▼
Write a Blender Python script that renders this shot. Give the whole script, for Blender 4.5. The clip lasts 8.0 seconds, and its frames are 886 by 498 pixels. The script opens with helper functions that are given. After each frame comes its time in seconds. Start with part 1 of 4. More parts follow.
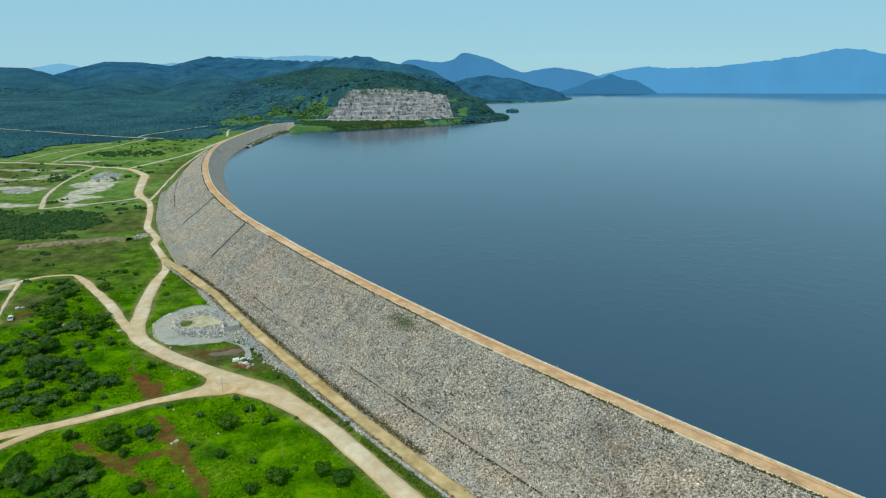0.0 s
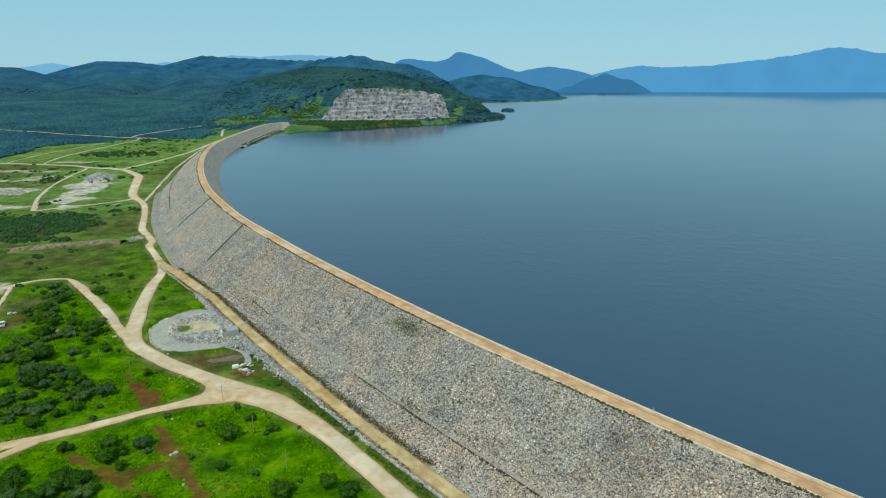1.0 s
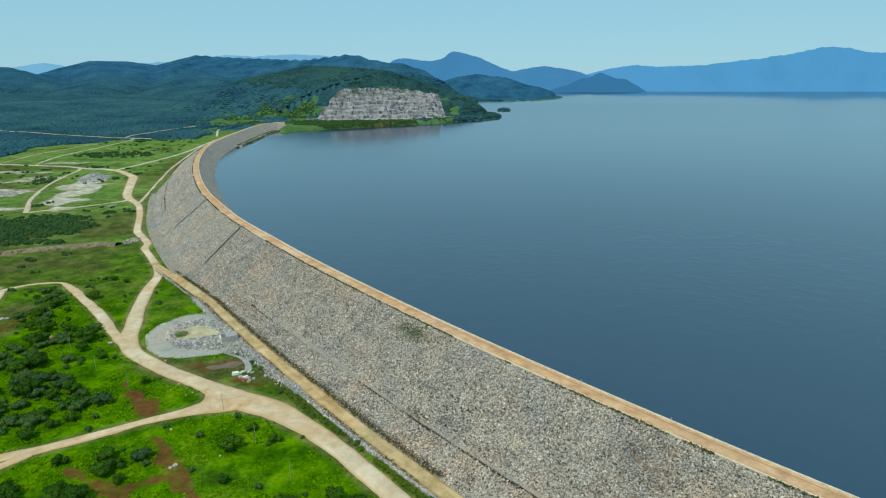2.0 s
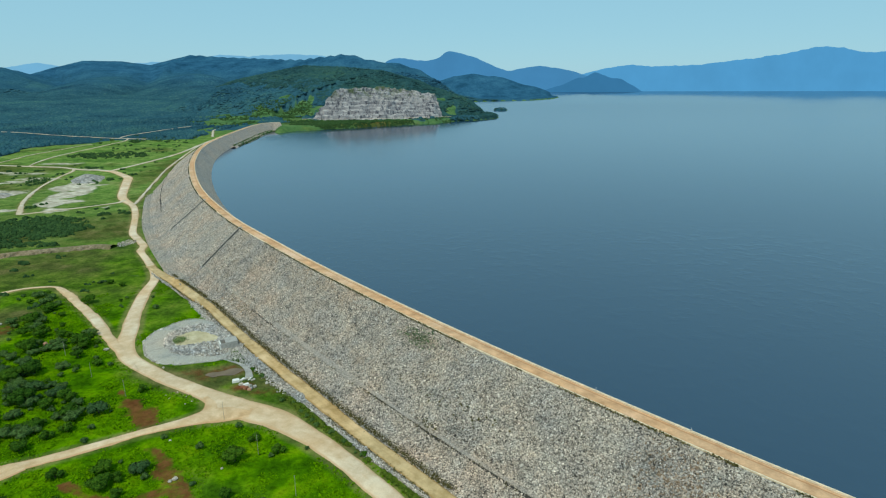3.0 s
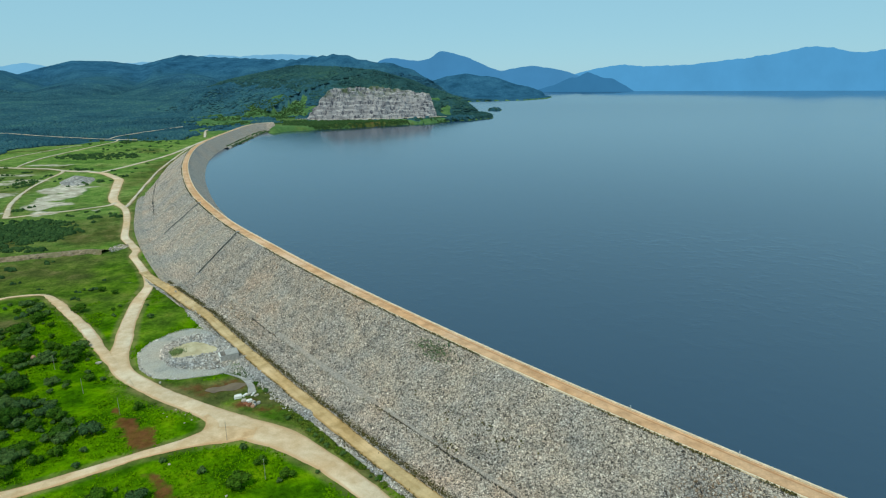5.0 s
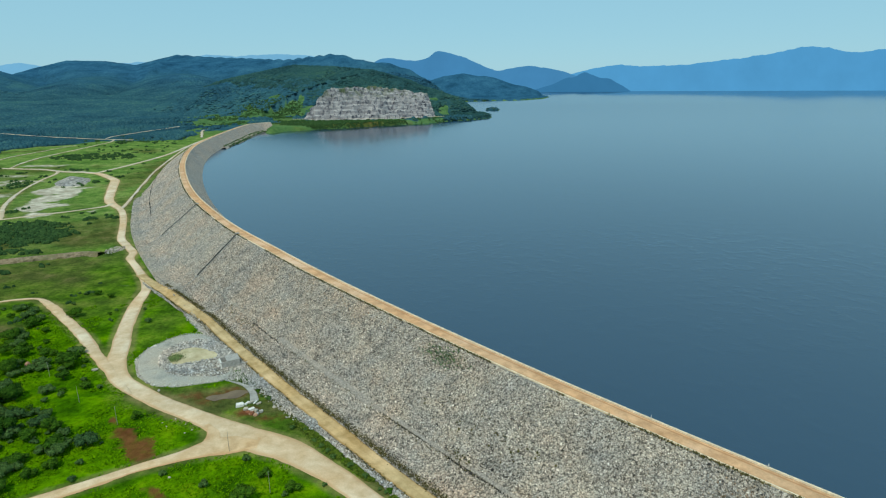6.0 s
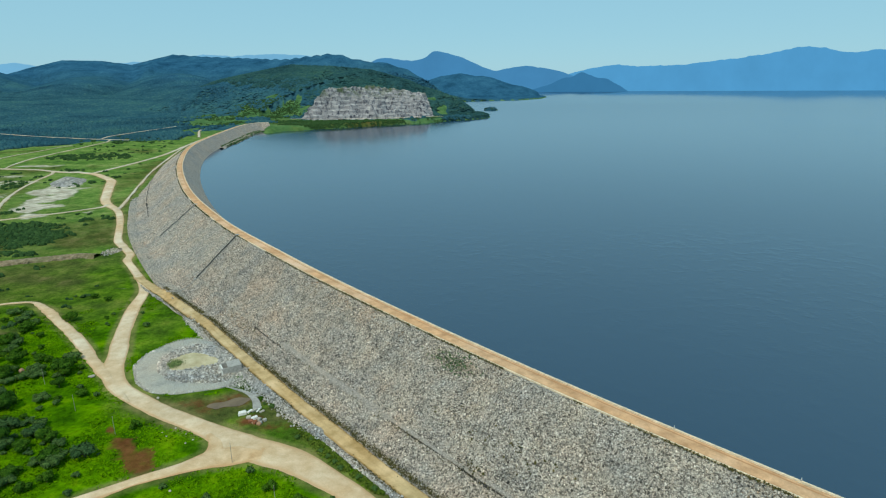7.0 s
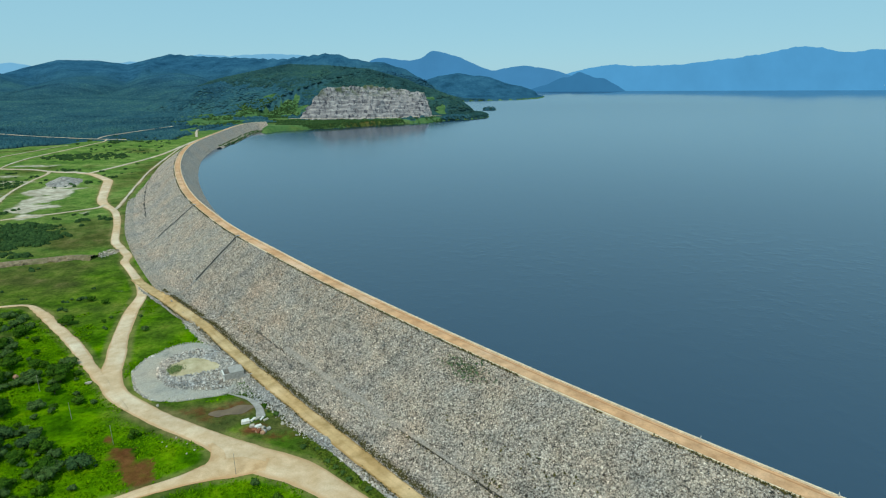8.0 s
▲
§ WHAT IS NEEDED
Print the listing above in full, exactly as written. Omit any pictures.

§ EXERCISE OUTPUT
Write a Blender Python script that renders this shot. Give the whole script, for Blender 4.5. The clip lasts 8.0 seconds, and its frames are 886 by 498 pixels. The script opens with helper functions that are given. After each frame comes its time in seconds. Start with part 1 of 4. More parts follow.
0.0 s
1.0 s
2.0 s
3.0 s
5.0 s
6.0 s
7.0 s
8.0 s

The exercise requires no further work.